▸ Written request:
Filter the entries and keep only the lines where the string "group" appears.

▸ Exercise data:
►

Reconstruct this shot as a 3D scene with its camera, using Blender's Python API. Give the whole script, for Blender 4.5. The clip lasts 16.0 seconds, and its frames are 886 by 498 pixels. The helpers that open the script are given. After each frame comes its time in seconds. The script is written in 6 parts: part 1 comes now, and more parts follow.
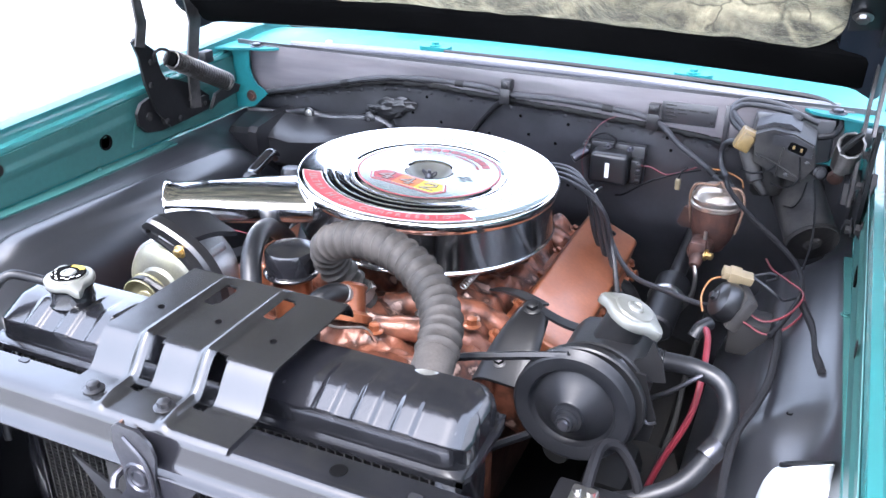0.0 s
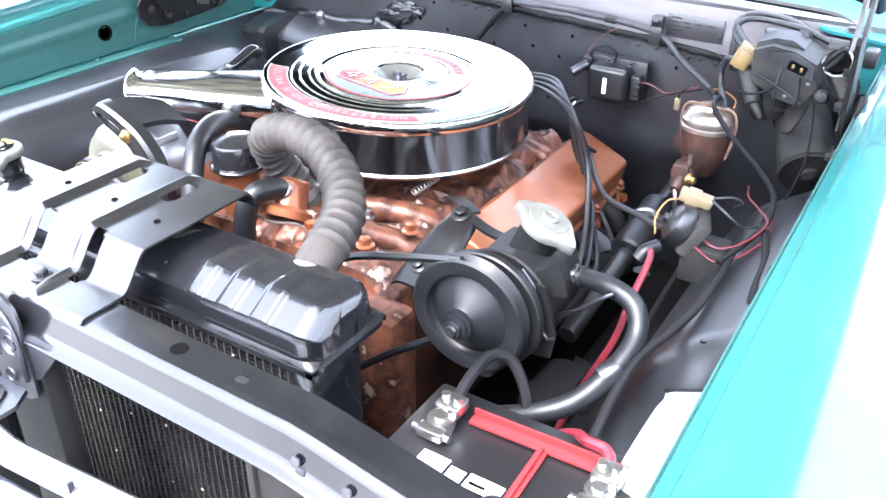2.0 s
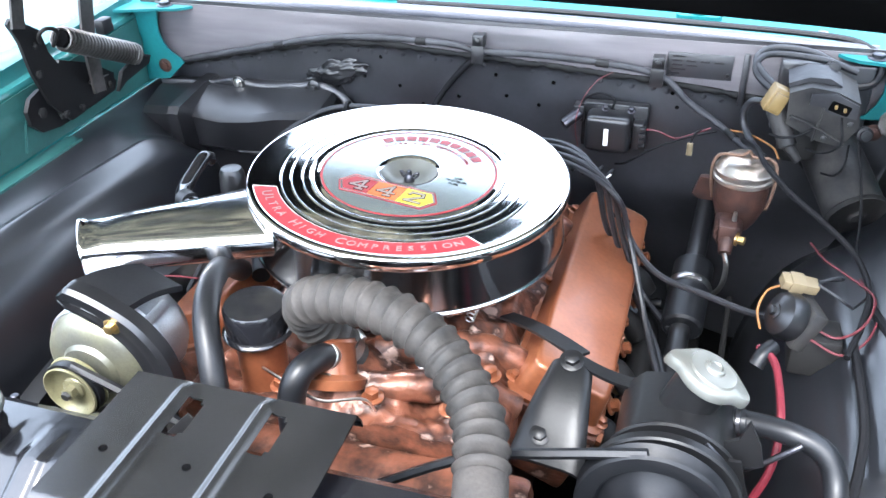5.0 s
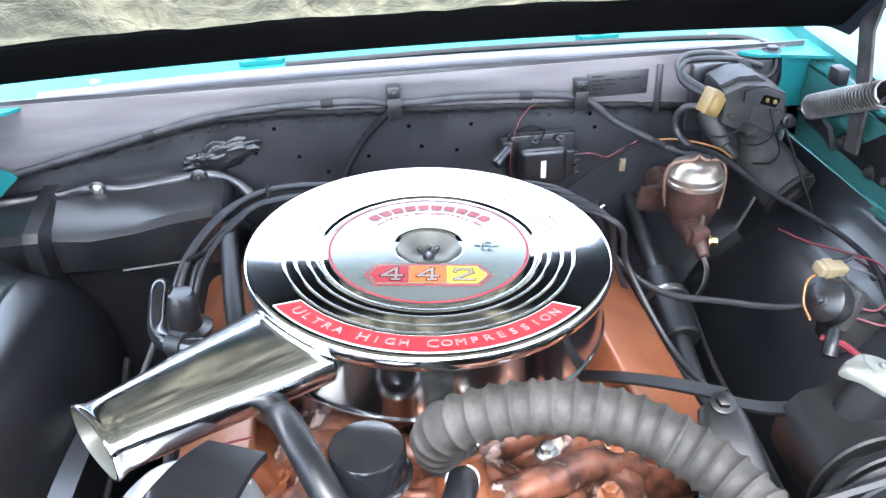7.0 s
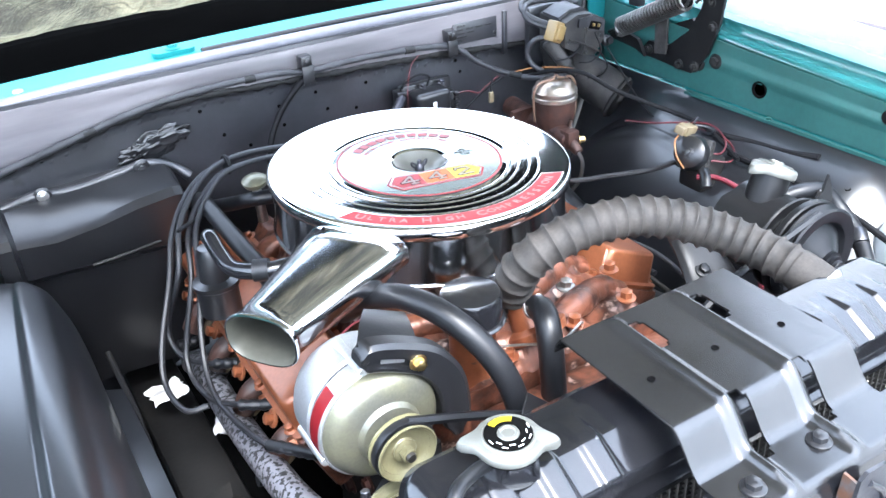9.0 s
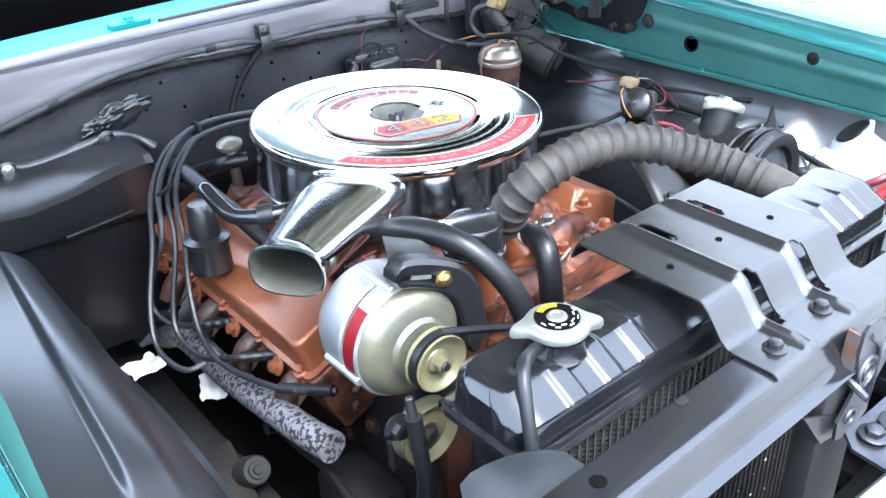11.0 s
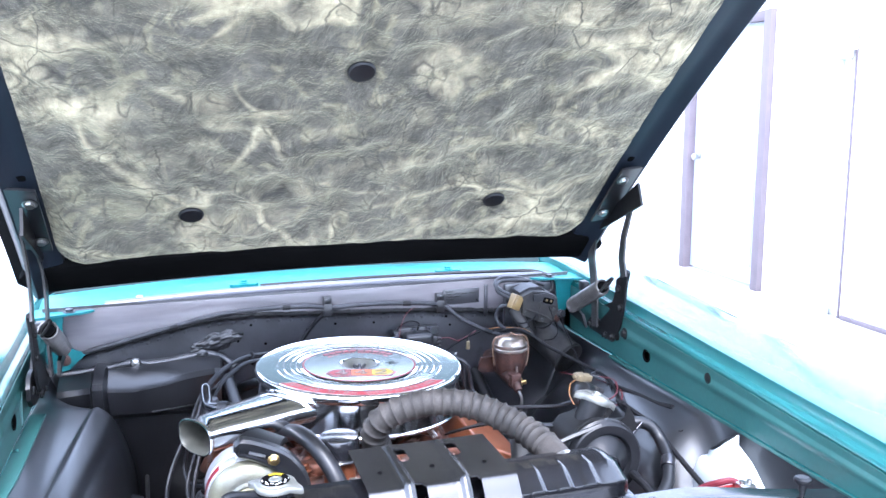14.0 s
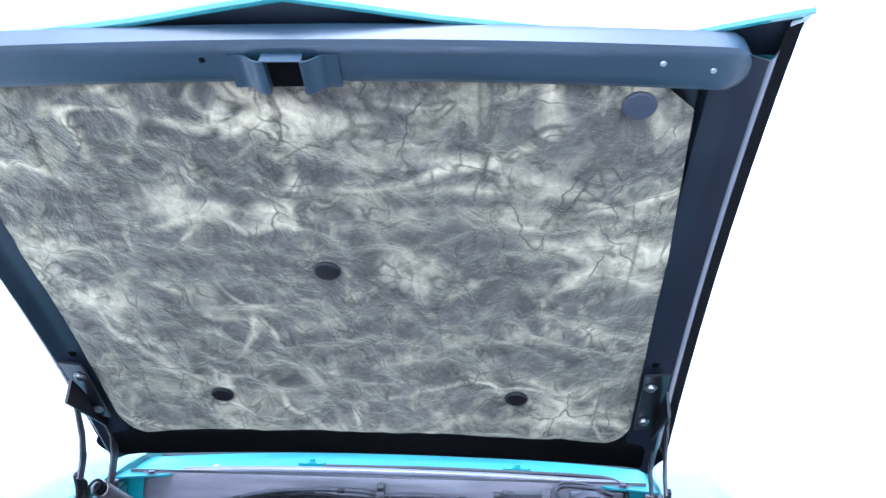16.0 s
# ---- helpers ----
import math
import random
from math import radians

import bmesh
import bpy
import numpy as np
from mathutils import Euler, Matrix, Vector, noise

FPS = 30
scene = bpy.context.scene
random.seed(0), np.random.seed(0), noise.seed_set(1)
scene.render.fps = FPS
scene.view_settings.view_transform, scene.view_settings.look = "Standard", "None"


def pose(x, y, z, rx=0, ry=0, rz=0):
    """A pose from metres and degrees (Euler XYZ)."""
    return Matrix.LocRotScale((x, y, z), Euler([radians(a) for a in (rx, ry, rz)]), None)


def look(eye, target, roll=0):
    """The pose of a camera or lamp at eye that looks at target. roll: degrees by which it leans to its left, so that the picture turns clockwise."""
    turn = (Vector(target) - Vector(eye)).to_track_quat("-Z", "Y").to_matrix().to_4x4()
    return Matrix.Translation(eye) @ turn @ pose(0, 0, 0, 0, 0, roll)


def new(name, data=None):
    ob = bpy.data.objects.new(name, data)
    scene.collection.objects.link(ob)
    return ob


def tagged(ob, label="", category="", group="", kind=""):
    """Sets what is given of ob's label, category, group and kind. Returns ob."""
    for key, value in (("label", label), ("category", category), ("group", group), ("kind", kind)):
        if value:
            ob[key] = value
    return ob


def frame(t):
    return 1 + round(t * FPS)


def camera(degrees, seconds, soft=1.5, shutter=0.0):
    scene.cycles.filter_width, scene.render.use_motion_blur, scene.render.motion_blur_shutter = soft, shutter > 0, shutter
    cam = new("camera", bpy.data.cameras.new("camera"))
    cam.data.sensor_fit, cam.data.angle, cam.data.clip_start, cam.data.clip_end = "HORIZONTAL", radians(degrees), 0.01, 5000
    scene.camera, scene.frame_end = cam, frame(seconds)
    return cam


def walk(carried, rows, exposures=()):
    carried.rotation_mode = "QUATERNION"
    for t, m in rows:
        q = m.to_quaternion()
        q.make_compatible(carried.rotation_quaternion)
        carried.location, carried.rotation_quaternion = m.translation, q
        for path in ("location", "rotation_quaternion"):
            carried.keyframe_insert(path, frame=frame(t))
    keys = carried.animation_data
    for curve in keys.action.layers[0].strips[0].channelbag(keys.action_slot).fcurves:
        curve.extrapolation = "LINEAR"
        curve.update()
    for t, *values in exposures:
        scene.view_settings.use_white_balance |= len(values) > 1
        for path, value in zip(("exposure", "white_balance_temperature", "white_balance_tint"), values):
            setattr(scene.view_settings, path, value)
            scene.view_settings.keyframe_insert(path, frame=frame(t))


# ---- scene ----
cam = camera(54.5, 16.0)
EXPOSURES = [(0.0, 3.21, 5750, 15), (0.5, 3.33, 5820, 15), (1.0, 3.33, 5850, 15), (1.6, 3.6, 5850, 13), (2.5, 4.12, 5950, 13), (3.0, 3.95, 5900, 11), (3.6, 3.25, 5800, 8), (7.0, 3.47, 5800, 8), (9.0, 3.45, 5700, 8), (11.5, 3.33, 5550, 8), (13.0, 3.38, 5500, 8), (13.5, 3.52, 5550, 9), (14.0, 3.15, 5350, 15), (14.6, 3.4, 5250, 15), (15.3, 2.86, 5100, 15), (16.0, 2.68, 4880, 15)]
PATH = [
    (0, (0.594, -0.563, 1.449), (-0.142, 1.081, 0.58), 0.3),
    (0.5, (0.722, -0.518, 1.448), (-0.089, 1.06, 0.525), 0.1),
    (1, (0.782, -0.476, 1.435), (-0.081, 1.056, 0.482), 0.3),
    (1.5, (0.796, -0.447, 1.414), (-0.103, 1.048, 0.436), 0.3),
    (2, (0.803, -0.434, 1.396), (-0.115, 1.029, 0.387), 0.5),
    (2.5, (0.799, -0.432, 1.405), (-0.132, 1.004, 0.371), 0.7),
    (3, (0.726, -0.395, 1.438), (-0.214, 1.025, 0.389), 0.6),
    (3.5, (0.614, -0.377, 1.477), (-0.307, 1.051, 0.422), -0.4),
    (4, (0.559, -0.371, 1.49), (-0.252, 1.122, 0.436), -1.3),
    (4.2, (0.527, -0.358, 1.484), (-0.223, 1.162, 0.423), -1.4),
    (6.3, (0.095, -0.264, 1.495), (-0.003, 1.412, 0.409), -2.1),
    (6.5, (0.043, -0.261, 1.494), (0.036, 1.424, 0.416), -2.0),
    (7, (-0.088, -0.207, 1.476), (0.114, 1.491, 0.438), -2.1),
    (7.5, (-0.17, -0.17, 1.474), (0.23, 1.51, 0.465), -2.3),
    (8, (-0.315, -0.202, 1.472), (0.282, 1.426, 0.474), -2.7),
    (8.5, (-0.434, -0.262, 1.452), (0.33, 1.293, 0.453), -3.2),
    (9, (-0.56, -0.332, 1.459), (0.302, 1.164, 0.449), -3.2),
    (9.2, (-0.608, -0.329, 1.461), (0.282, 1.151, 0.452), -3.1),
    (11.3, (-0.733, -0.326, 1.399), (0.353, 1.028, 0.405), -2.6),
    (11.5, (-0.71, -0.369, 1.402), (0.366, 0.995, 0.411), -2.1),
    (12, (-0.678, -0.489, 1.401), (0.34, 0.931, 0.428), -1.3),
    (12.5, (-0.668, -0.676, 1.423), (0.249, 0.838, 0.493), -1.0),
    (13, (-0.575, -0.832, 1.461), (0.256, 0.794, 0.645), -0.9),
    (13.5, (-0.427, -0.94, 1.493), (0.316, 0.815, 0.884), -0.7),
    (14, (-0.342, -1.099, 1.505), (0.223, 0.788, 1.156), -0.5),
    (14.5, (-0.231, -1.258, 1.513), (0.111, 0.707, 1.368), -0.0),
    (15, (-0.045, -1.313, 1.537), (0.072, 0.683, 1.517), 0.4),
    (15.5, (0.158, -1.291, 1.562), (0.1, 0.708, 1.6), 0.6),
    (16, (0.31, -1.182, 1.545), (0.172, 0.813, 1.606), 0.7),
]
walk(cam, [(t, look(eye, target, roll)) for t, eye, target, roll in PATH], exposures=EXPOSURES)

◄
►

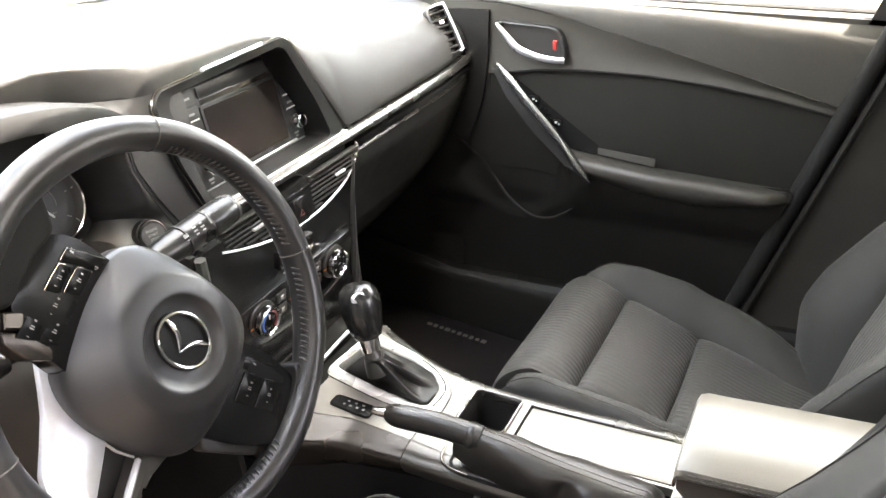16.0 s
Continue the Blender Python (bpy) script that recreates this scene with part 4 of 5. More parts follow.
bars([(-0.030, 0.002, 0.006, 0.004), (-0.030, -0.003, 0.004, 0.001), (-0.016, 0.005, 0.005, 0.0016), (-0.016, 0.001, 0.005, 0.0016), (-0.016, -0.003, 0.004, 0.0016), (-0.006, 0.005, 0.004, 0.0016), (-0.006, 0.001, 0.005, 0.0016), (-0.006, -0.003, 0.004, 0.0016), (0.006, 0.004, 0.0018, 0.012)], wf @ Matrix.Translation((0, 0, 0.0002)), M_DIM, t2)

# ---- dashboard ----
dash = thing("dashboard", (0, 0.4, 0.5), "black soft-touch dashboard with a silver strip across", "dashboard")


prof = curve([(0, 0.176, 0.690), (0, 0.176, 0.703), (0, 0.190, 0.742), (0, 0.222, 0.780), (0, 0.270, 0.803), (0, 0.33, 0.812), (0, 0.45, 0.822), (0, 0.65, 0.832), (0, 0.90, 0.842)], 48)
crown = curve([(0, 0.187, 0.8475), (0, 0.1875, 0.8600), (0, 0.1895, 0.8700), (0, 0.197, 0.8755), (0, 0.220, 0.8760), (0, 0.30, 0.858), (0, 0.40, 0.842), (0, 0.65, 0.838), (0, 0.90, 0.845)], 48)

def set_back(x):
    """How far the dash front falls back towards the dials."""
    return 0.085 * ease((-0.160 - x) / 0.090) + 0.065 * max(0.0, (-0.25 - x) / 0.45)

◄
►

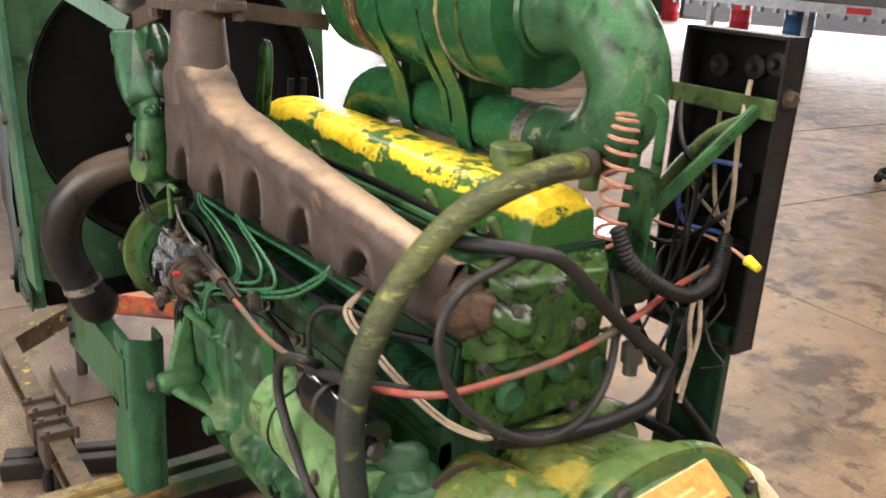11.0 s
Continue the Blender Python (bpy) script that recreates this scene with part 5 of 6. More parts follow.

◄

▸ The response:
def tagged(ob, label="", category="", group="", kind=""):
    """Sets what is given of ob's label, category, group and kind. Returns ob."""
    for key, value in (("label", label), ("category", category), ("group", group), ("kind", kind)):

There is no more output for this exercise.